The collapse of the Soviet Union led some to question whether NATO still had a purpose. Russia, for its part, has observed the military alliance’s eastward growth with anger. President Vladimir Putin for years has warned that Moscow views NATO’s expansion into what the country views as its historical sphere of influence as a threat.

Putin tried to justify his war against Ukraine in part by citing NATO’s enlargement, though Ukraine had no immediate prospects of joining the alliance when Russian troops entered the neighboring country in February 2022. However, NATO leaders have said that Ukraine will join the alliance at some point in the future.

NATO currently has 31 members. Finland became the newest member last year, breaking with decades of non-alignment after Russia invaded Ukraine. Sweden is hoping to join, too, but is still waiting for approval from Hungary, the only member that has not ratified the Scandinavian country’s bid.


Trump has a history of misrepresenting NATO or suggesting that the United States might not honor its commitment to allies. Former national security adviser John Bolton said in a memoir that Trump was close to pulling the U.S. out of NATO in 2018.

Trump spoke that year about NATO as if it were a business going bankrupt until he came along. “I went to NATO. And NATO was essentially going out of business ’cause people weren’t paying and it was going down, down, down,” he said.

He also bemoaned that Americans were “the schmucks that are paying for the whole thing.” U.S. defense spending, while well above 2%, has actually been decreasing for years.

While Trump’s hectoring of allies to spend more on defense during his presidency might have spurred some into doing so, Russia’s invasion of Ukraine has been a greater catalyst in pushing them to make much larger investments.

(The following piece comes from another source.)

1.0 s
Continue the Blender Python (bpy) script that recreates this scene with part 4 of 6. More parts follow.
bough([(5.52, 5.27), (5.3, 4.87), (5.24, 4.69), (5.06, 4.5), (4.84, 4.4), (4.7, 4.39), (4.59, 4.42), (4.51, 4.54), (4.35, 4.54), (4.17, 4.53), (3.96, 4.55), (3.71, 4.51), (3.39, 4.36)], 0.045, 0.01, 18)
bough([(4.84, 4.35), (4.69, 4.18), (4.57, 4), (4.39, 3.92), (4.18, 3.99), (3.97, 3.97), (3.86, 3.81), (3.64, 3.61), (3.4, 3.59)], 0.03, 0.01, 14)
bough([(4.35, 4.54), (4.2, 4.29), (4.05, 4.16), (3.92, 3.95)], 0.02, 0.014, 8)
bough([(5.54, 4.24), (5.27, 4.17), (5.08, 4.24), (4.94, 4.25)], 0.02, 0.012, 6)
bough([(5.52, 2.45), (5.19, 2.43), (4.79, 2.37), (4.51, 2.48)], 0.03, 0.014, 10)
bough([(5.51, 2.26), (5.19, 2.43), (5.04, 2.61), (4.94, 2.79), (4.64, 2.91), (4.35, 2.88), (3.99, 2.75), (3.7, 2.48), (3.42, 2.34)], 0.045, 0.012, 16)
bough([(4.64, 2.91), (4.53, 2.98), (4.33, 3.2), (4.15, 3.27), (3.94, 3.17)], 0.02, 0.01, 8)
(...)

On the ground, NATO has helped to keep peace in the Balkans and helped to provide security in Afghanistan after a U.S. led coalition invaded the country. The U.S. triggered NATO’s common defense clause, known as Article 5, for the first and only time in the alliance’s history after the Sept. 11, 2001 attack.

Even during his presidency, Trump threatened not to come to the aid of allies who might be under attack if they had not paid their dues.

His presidency raised questions about whether the U.S. would remain committed to the West’s collective defense, fears returning in anticipation of a likely rematch between him and Biden.

A defense policy bill approved by the U.S. House of Representatives in December includes provisions that say the president must get the advice and consent of the Senate or an act of Congress before withdrawing the U.S. as a member of NATO.